We went into the church. You go from July into a stone coolness that stops you for a second while your skin adjusts. The nave is almost black. The windows are small and high and medieval, designed to protect stone from weather and bodies from heat, not to let in light. Your eyes take a minute. When they adjust, the church opens above you, higher than it should be for its footprint, held up on columns that have not moved since before the First Crusade.
We stayed a long time. You do not plan to. The cool air keeps you. The dark keeps you. Eventually, I walked toward the main door, which was open, a crack of white July light splitting the dark wood vertically from top to bottom, and the floor in front of me lit up in a single stripe. Sophia was behind me with the camera. I stopped in the stripe and she took the picture.
It is the only photograph I have from Barga that I will keep for the rest of my life. A man walking out of a medieval church into summer. The threshold is the photograph.
By then, it was half past two and Italy was closed. Every shop front down the steep streets had the rolled-metal shutter, the handwritten torno alle 16:30 sign, the siesta that foreigners always misread as laziness, and locals know is actually discipline. You learn, after a while in this country, that the closing is the point. The whole day is built around it.
We found one place open. A café at the bottom of the old town, near Porta Reale, where the owner had either miscalculated his break or forgotten it entirely. He served us pasta with wild-boar ragù, classic in the mountains, and a pizza we had not ordered but which arrived anyway, probably because it was easier than explaining in English that the kitchen was technically closed.

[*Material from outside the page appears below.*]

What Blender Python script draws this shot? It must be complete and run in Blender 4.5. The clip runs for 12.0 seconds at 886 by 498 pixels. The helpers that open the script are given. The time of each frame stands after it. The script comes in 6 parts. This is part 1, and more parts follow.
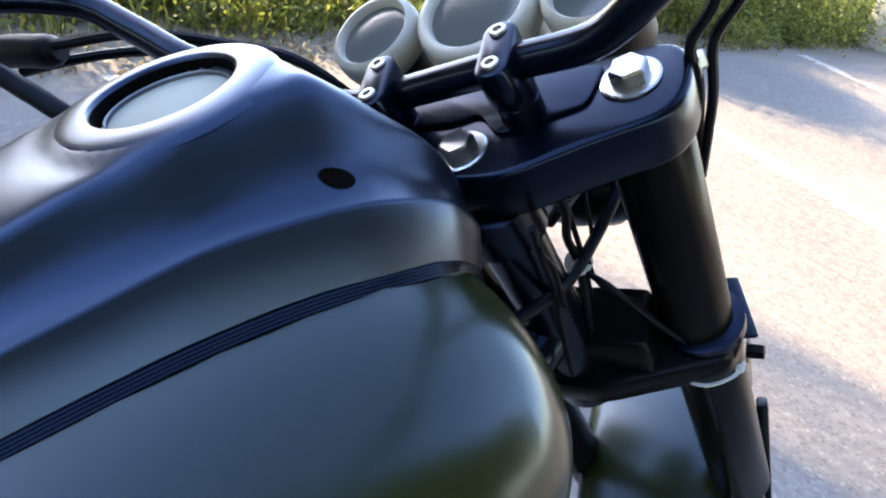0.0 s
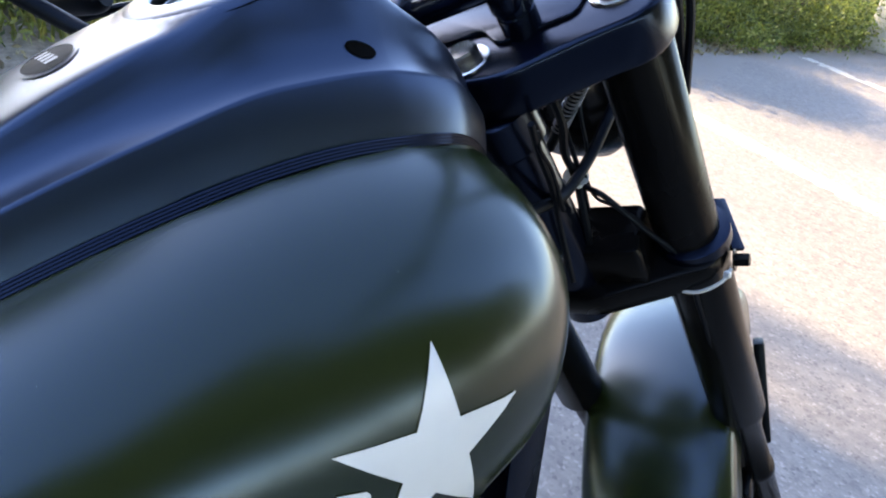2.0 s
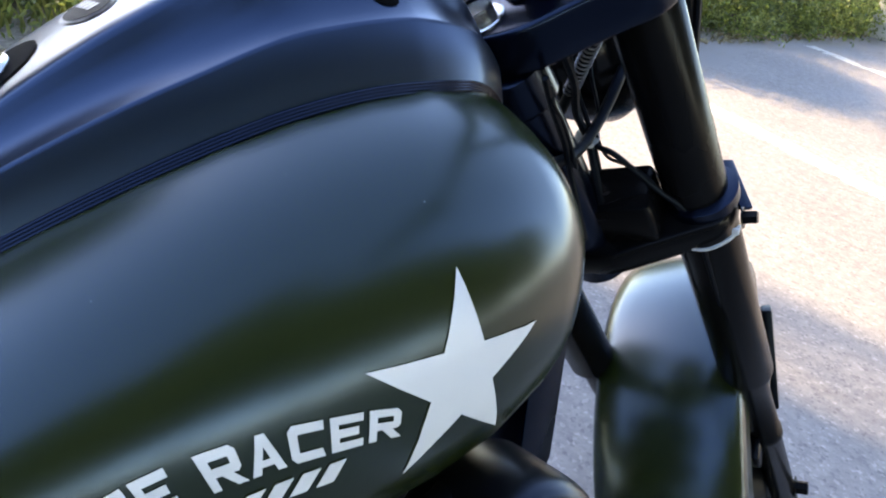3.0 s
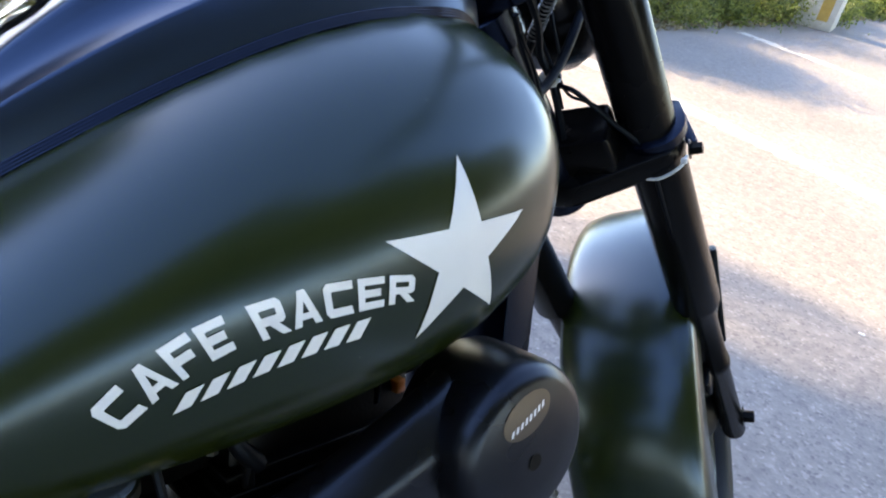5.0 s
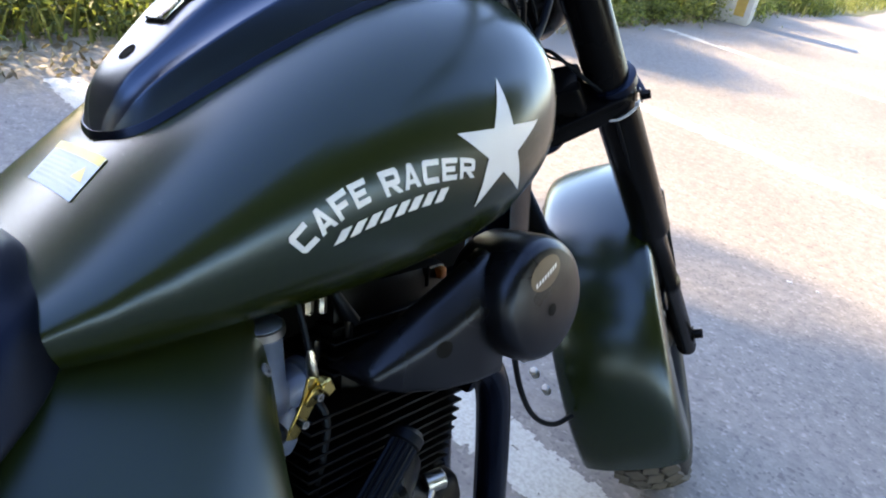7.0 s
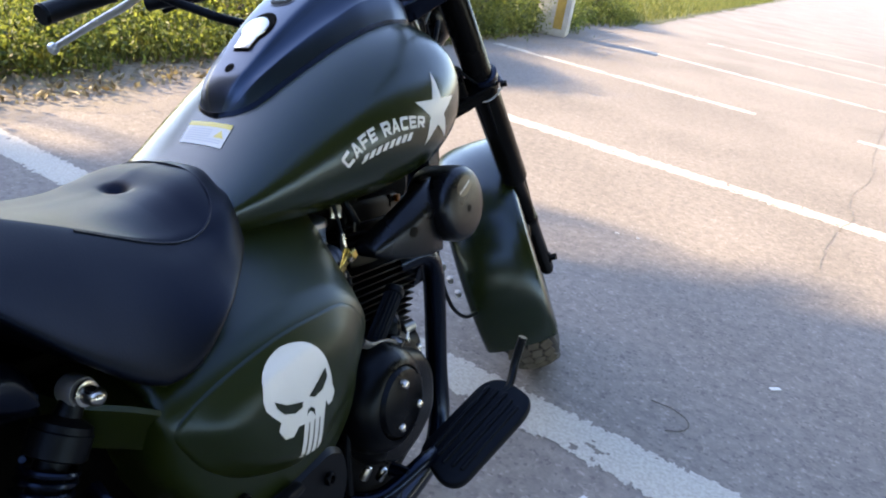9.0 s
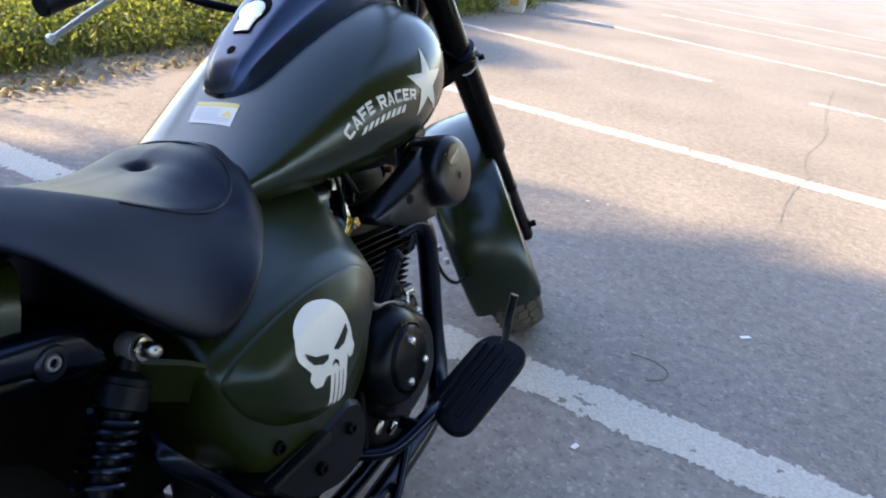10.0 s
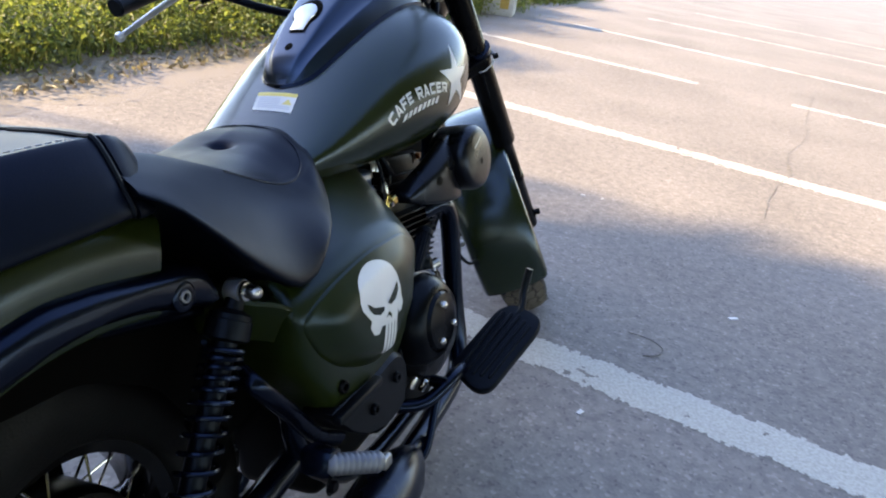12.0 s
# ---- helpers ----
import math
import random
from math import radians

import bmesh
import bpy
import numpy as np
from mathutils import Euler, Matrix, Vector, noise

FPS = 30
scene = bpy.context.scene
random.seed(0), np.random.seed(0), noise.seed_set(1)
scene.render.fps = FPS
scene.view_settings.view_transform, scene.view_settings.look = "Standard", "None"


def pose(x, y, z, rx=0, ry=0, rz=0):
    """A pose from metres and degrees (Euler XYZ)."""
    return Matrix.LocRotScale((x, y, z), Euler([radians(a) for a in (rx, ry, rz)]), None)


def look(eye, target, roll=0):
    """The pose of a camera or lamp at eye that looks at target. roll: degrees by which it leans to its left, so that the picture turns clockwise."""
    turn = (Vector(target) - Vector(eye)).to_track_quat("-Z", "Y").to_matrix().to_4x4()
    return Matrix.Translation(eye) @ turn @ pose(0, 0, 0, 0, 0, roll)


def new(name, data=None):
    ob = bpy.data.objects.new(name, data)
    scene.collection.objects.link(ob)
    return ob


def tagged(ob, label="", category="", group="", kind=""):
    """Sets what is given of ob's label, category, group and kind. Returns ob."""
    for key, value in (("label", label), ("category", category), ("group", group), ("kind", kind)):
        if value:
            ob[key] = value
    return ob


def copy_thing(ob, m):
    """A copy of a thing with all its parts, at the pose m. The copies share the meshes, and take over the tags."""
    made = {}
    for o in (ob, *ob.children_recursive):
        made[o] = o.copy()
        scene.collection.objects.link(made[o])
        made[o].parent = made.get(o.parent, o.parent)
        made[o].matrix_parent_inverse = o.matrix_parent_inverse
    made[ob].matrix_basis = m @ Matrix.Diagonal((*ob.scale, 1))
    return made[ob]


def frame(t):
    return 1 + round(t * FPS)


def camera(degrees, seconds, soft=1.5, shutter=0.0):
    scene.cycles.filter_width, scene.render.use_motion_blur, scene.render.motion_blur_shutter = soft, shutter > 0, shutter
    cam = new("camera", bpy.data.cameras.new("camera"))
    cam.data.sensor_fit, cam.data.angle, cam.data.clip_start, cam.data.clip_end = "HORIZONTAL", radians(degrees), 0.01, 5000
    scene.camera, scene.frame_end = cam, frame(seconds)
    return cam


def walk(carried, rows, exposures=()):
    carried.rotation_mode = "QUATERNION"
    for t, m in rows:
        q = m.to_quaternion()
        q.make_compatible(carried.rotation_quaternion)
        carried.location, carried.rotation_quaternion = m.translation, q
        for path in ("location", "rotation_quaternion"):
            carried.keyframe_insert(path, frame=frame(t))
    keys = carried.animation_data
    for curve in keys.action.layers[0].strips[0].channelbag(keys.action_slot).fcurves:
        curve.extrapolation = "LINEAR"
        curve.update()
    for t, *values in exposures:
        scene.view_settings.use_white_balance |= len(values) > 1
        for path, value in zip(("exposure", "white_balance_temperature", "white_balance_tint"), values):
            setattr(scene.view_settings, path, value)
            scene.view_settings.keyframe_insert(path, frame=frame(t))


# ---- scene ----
cam = camera(63.0, 12.0, soft=2.0)
# seconds, eye, a point one metre ahead, roll
PATH = [
    (0.0, (0.0992, 0.6915, 1.0883), (-0.4881, 1.3200, 0.5785), 14.53),
    (0.5, (0.1310, 0.6737, 1.0709), (-0.4601, 1.2999, 0.5625), 13.87),
    (1.0, (0.1475, 0.6643, 1.0613), (-0.4449, 1.2925, 0.5569), 13.64),
    (1.5, (0.1616, 0.6547, 1.0554), (-0.4363, 1.2830, 0.5576), 13.07),
    (2.0, (0.1749, 0.6403, 1.0452), (-0.4331, 1.2633, 0.5532), 12.85),
    (2.5, (0.1849, 0.6280, 1.0365), (-0.4261, 1.2439, 0.5391), 12.25),
    (3.0, (0.1956, 0.6155, 1.0253), (-0.4135, 1.2322, 0.5267), 12.18),
    (5.0, (0.2394, 0.5442, 0.9966), (-0.3217, 1.2121, 0.5077), 12.37),
    (5.5, (0.2507, 0.5137, 0.9905), (-0.2980, 1.1915, 0.5011), 12.00),
    (6.0, (0.2639, 0.4749, 0.9839), (-0.2736, 1.1667, 0.5016), 11.62),
    (6.5, (0.2762, 0.4395, 0.9823), (-0.2518, 1.1428, 0.5063), 11.39),
    (7.0, (0.3257, 0.3338, 0.9908), (-0.1873, 1.0563, 0.5273), 11.03),
    (7.2, (0.3495, 0.2876, 0.9906), (-0.1667, 1.0119, 0.5336), 10.66),
    (8.8, (0.4866, -0.1234, 1.0469), (0.1067, 0.7061, 0.6375), 10.11),
    (9.0, (0.4849, -0.1461, 1.0478), (0.1223, 0.6926, 0.6413), 9.98),
    (9.5, (0.4800, -0.1884, 1.0443), (0.1426, 0.6580, 0.6324), 9.37),
    (10.0, (0.4753, -0.2379, 1.0433), (0.1616, 0.6131, 0.6220), 8.18),
    (10.5, (0.4706, -0.2853, 1.0401), (0.1746, 0.5705, 0.6157), 8.86),
    (11.0, (0.4700, -0.3298, 1.0423), (0.1852, 0.5266, 0.6117), 8.37),
    (11.5, (0.4680, -0.3661, 1.0456), (0.1776, 0.4911, 0.6204), 8.67),
    (12.0, (0.4669, -0.4093, 1.0513), (0.1700, 0.4506, 0.6360), 8.64),
]
walk(cam, [(t, look(eye, target, roll)) for t, eye, target, roll in PATH],
     [(0.0, 3.71, 8980, 19), (7.2, 3.68, 9100, 19), (8.8, 3.27, 9330, 20), (12.0, 3.21, 9330, 20)])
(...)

The ragù was good, the way afternoon food in mountain Tuscany is always good: dark, slow, a little bit sweet, with the gamey edge that wild boar keeps even under four hours of cooking. We ate it, looking up at the town we had just walked down from. The witches and knights had dispersed. The teenagers were probably still on their wall. The light had started to soften.
I thought about Scotland on the drive home. I have lived in England for years, but have never made it up to Scotland, which I regret and still plan to fix. I thought about the men who walked out of this place with baskets of plaster saints and ended up in Glasgow, and about their great-grandchildren coming back in rental cars and buying back the family houses, and about the kind of diaspora that is patient enough to return in its fourth generation. Most emigrations do not end. The people leave, and a hundred years later, the village is empty, the church is closed, and the language is gone. Barga’s emigration ended. The loop closed. The descendants came back and brought the accent with them, as one of the town's sounds.
I think the stone did that.
I think the stone the Italians carve from the Apuan quarries an hour down the road is the same stone the figurinai were carrying out of Barga in baskets in 1870. The saints they were selling in Glasgow were made of the rock of the mountain behind their own houses. When their great-grandchildren returned in the 1990s, they found the stone they had inherited without knowing it. You do not forget the mountain your family is made of. You just take a while to find your way back.